→ Exercise directions:
All of the material below is to be restated word for word, apart from the pictures.
>> start
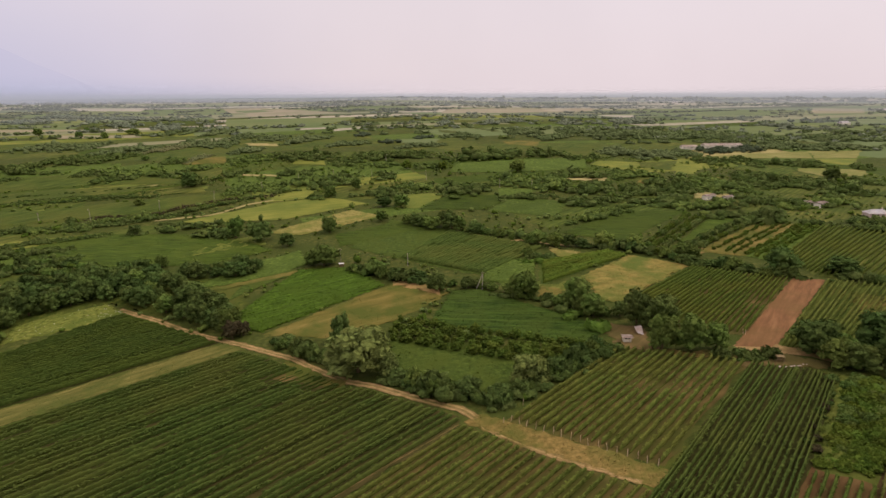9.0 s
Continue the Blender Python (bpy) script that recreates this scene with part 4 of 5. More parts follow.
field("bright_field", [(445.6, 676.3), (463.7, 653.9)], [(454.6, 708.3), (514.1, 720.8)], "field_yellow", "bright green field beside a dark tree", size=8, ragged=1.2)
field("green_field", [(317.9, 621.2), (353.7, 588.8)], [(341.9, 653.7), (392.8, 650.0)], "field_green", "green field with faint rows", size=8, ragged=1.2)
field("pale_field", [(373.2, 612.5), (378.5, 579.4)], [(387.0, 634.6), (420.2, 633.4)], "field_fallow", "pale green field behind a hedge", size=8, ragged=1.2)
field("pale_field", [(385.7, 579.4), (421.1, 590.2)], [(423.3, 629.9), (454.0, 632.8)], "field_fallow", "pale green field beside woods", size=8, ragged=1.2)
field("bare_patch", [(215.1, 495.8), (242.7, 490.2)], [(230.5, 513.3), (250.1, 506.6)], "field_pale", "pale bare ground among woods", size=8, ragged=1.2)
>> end
→ Task response:
9.0 s
Continue the Blender Python (bpy) script that recreates this scene with part 4 of 5. More parts follow.
field("bright_field", [(445.6, 676.3), (463.7, 653.9)], [(454.6, 708.3), (514.1, 720.8)], "field_yellow", "bright green field beside a dark tree", size=8, ragged=1.2)
field("green_field", [(317.9, 621.2), (353.7, 588.8)], [(341.9, 653.7), (392.8, 650.0)], "field_green", "green field with faint rows", size=8, ragged=1.2)
field("pale_field", [(373.2, 612.5), (378.5, 579.4)], [(387.0, 634.6), (420.2, 633.4)], "field_fallow", "pale green field behind a hedge", size=8, ragged=1.2)
field("pale_field", [(385.7, 579.4), (421.1, 590.2)], [(423.3, 629.9), (454.0, 632.8)], "field_fallow", "pale green field beside woods", size=8, ragged=1.2)
field("bare_patch", [(215.1, 495.8), (242.7, 490.2)], [(230.5, 513.3), (250.1, 506.6)], "field_pale", "pale bare ground among woods", size=8, ragged=1.2)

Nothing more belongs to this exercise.